Acting on behalf of Equity Commonwealth, the firm arranged the disposition of the 826,000-square-foot building at 1600 Market St., and secured acquisition financing for the buyer, an affiliate of American Real Estate Partners.

By Barbra Murray

1600 Market St., Philadelphia

1600 Market St., Philadelphia

HFF recently worked both sides of the table at 1600 Market St. in Philadelphia. The commercial real estate and capital markets services provider orchestrated the $160 million sale of the 826,000-square-foot office tower on Equity Commonwealth’s behalf, and arranged acquisition financing for the buyer, an affiliate of American Real Estate Partners.

HFF was able to land a three-year, floating-rate loan for AREP’s joint-venture purchase of 1600 Market, which last traded in 1998 for $106.4 million.

Boasting a “Main & Main” location in Philly’s central business district, 1600 Market is approximately 84 percent leased, with longtime tenant PNC Bank anchoring the 39-story high-rise in approximately 362,800 square feet of space—for now. PNC will “right size” its occupancy come 2019, decreasing its digs to roughly 233,400 square feet. AREP already has a vision for attracting new tenants to the value-add asset. The company plans to take the tower up a few notches through amenitization and the bolstering of the lobby-area retail.
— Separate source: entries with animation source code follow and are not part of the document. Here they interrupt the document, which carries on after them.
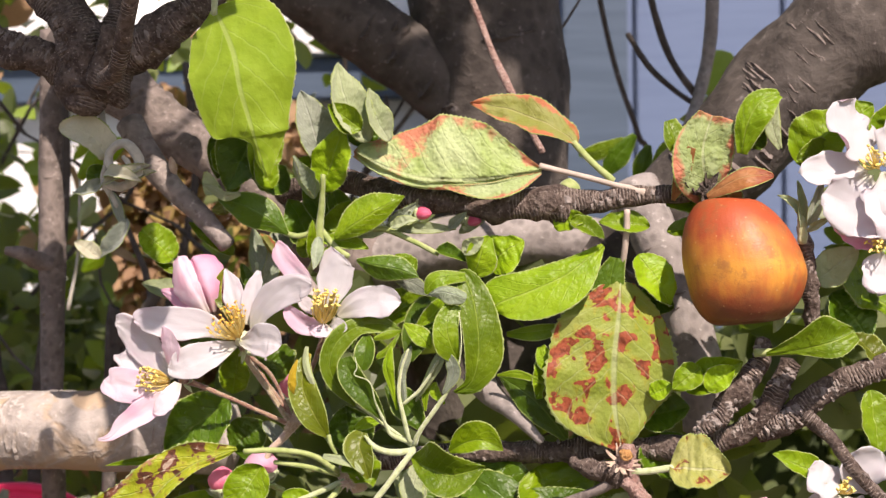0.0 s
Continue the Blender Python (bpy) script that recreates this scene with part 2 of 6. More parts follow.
BARK_GREY = bark_mat("bark_grey", (0.145, 0.12, 0.105), (0.23, 0.19, 0.168), (0.36, 0.31, 0.28), 0, 75, strength=0.6)
BARK_PALE = bark_mat("bark_pale", (0.28, 0.245, 0.215), (0.38, 0.34, 0.305), (0.52, 0.48, 0.44), 9, 55, flake=(0.40, 0.30, 0.205), strength=0.75, pits=0.25)
BARK_LIMB = bark_mat("bark_limb", (0.22, 0.195, 0.18), (0.31, 0.28, 0.26), (0.42, 0.385, 0.36), 0, 60, strength=0.4)
# Grey bark again: lighter for a sunlit bough, darker for shaded trunk and stems.
BARK_CUT = bark_mat("bark_cut_bough", (0.19, 0.16, 0.14), (0.29, 0.25, 0.225), (0.42, 0.37, 0.33), 0, 75, strength=0.6)
BARK_TRUNK = bark_mat("bark_trunk_shaded", (0.062, 0.052, 0.045), (0.105, 0.09, 0.078), (0.18, 0.155, 0.14), 0, 40)
TWIG_RED = bark_mat("bark_red_twig", (0.25, 0.145, 0.12), (0.39, 0.27, 0.23), (0.52, 0.42, 0.38), 0, 200)


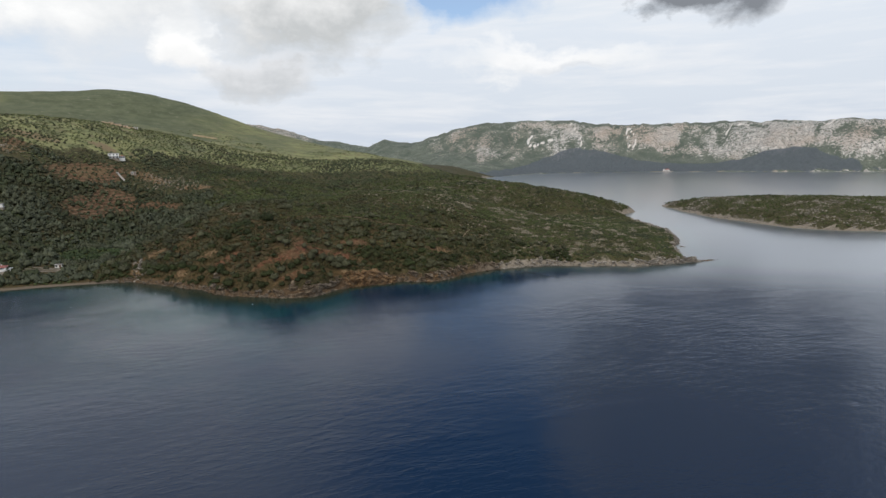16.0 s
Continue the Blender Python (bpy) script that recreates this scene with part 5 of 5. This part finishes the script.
    dark_patch = np.hypot((x + 112) / 24, (y - 552) / 26) < 1
    pick &= ~dark_patch
    size = np.where(dark_patch, size * 1.5, size)
    stuff("hillside_trees", poor, x[~pick], y[~pick], size[~pick], HOLM, "green trees and bushes on the hillside", r, 1.0)
    stuff("hillside_scrub", poor, x[pick], y[pick], size[pick] * 0.9, HEATH_SUNLIT, "lighter green bushes on the upper hillside", r, 0.9)
    # --- the upper hill: sparse cushions in grass
    x, y = placed(-900, 420, 430, 1260, 5.2, r)
    z, d = ground_height(x, y)
    keep = (d > 10) & ((z > 96) | (y > 700)) & (y < 900 + 60 * rough2(x, y, 50, 3)) & (r.uniform(size=x.shape) < 0.34 - 0.20 * step01(700, 900, y) - 0.22 * (1 - step01(-330, -230, x)) + 0.55 * fractal(x, y, 60, 43, 4)) & open_ground(x, y + 4) & open_ground(x, y + 12)
    x, y = x[keep], y[keep]
    stuff("hilltop_scrub", small, x, y, 0.6 + r.gamma(2.0, 0.36, len(x)), HEATH_SUNLIT, "scattered green scrub on the grassy hilltop", r, 0.7)
    # --- islet
    x, y = placed(475, 790, 120, 440, 3.4, r)
    z, d = islet_land(x, y)
    keep = (d > 5) & (r.uniform(size=x.shape) < 0.85 - 0.9 * step01(0.05, 0.4, fractal(x, y, 9, 21, 3)))
    x, y = x[keep], y[keep]
    stuff("islet_scrub", small, x, y, r.uniform(1.0, 2.1, len(x)), SCRUB, "low dark green scrub on the islet", r, 0.75)
    x, y = placed(475, 790, 120, 440, 2.6, r)
    z, d = islet_land(x, y)
    keep = ((d > -1) & (d < 3.0)) | ((d > 3) & (r.uniform(size=x.shape) < 0.9 * step01(0.06, 0.35, fractal(x, y, 9, 21, 3))))
    x, y, z = x[keep], y[keep], z[keep]
    n = len(x)
    s = r.uniform(0.5, 1.3, n) * np.where(d[keep] < 3.5, 1.0, 0.9)
    v, f = scatter(pebbles, r.integers(0, 3, n), np.stack([x, y, np.maximum(z, 0)], -1), s[:, None] * r.uniform(0.7, 1.4, (n, 3)), turned(n, r, 0.2))
    tagged(mesh_object("islet_stones", v, f, LIMESTONE), "pale grey rocks round the islet", "rocks", kind="stuff")


build_trees()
Selling in the City of Brotherly Love

Investors were quite active in the Philadelphia office market in 2017; notable deals included the sale of the 1.8 million-square-foot Centre Square complex, marking the largest office transaction in Philadelphia‘s history based on square footage. And there’s more action on the horizon in 2018. “There is trepidation that the recent economic cycle is becoming rather long,” so with owners looking to capitalize at the peak of the cycle, 1760 Market St., 200 Market St. and 907 Market St. in the CBD were also listed for sale last year, as noted in a report by commercial real estate services firm Savills Studley.